Task to complete →
Quote the whole listing exactly. Leave the pictures out of your copy.

Data lines →

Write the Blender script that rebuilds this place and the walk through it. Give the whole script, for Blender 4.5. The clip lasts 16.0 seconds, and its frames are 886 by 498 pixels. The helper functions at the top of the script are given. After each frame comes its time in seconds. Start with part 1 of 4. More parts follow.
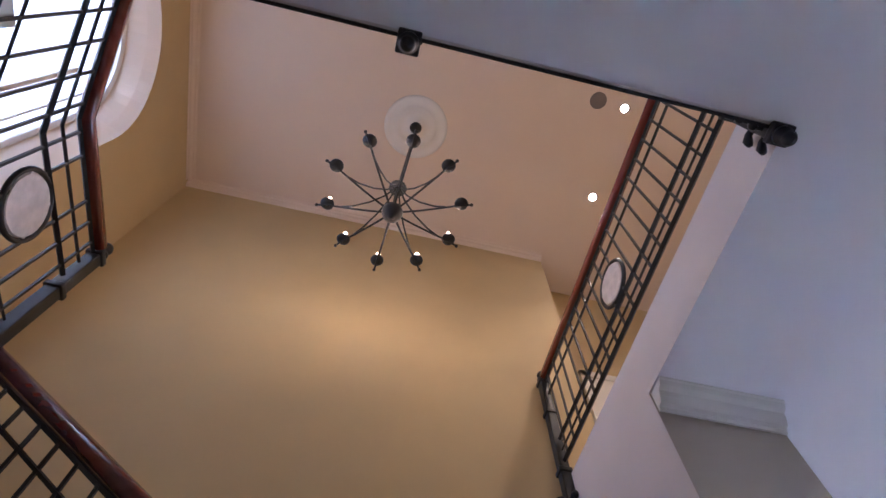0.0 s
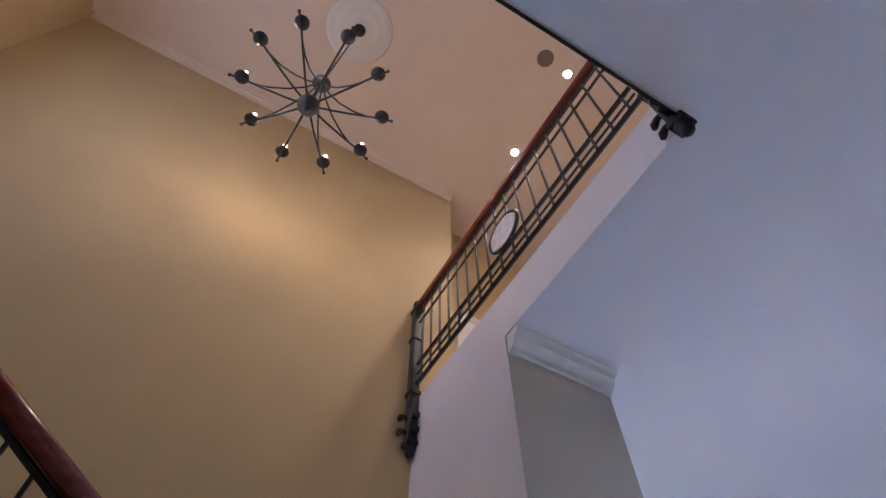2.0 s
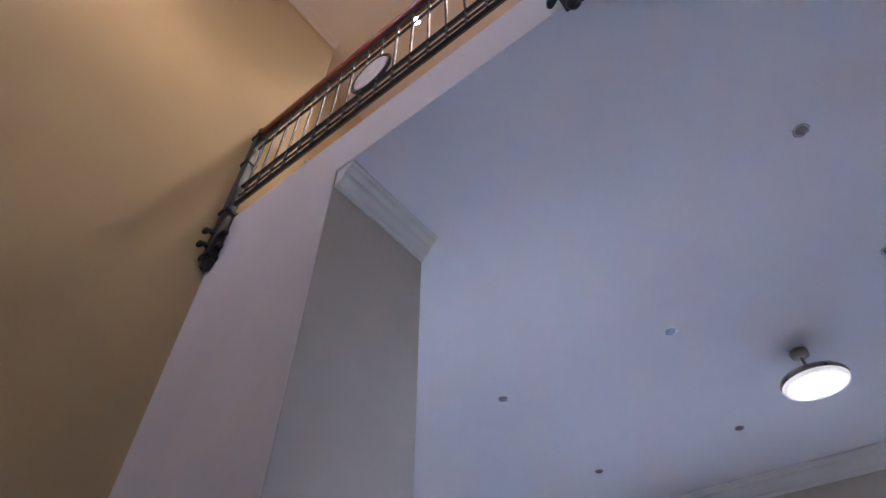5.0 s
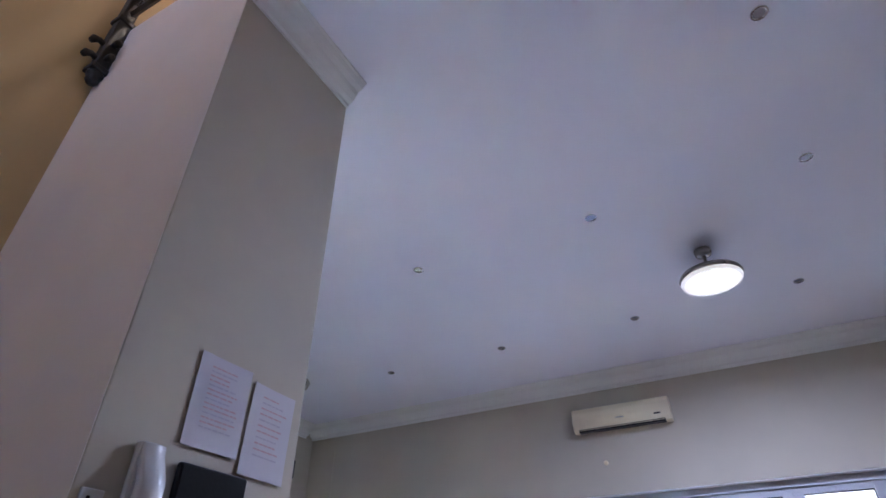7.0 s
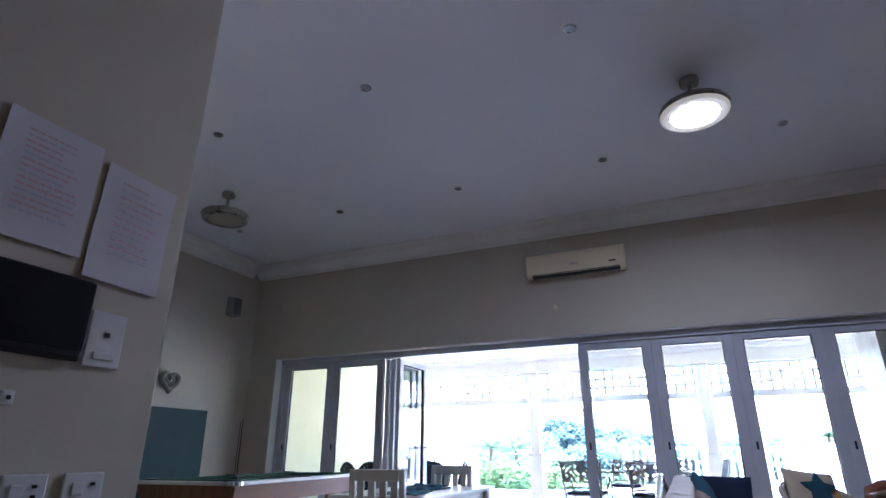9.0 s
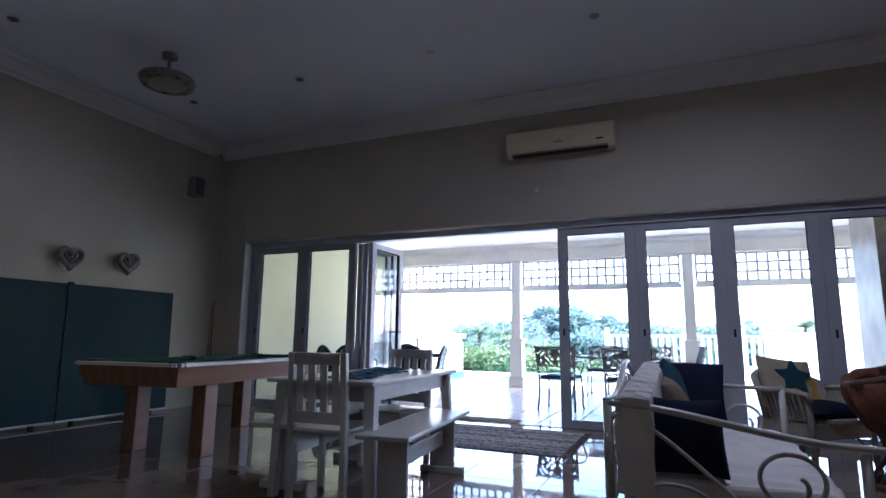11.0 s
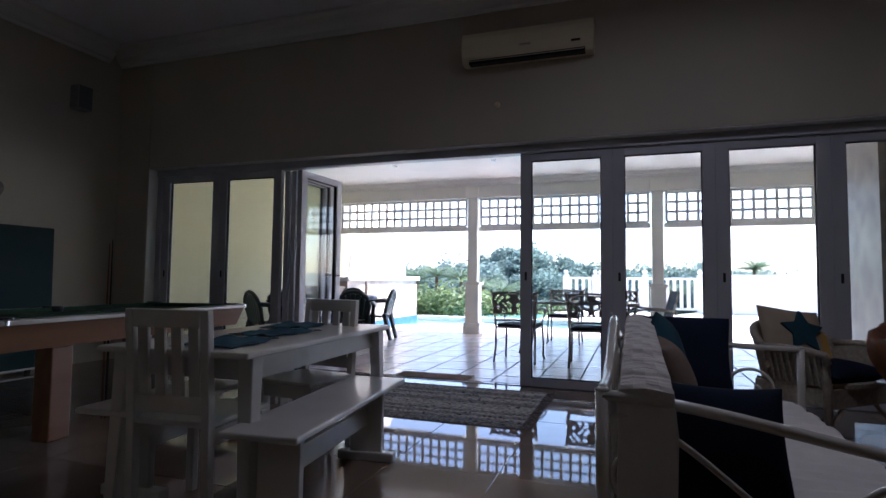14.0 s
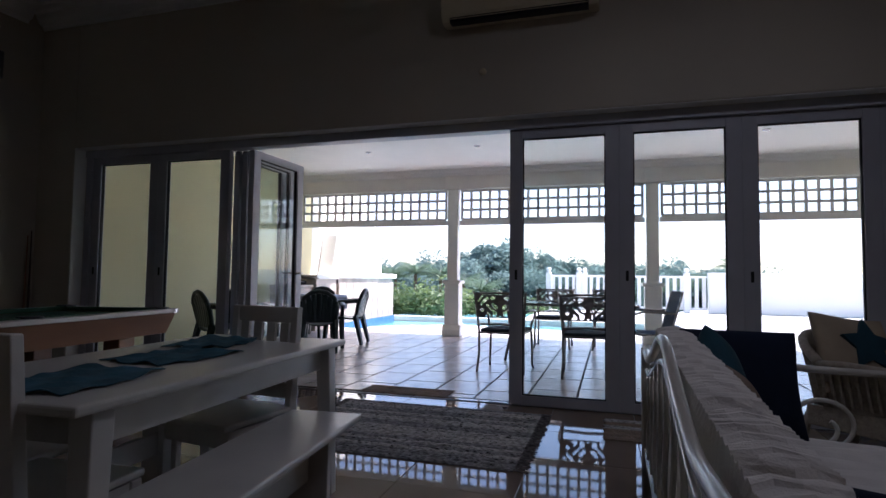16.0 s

Result of this task →
Write the Blender script that rebuilds this place and the walk through it. Give the whole script, for Blender 4.5. The clip lasts 16.0 seconds, and its frames are 886 by 498 pixels. The helper functions at the top of the script are given. After each frame comes its time in seconds. Start with part 1 of 4. More parts follow.
0.0 s
2.0 s
5.0 s
7.0 s
9.0 s
11.0 s
14.0 s
16.0 s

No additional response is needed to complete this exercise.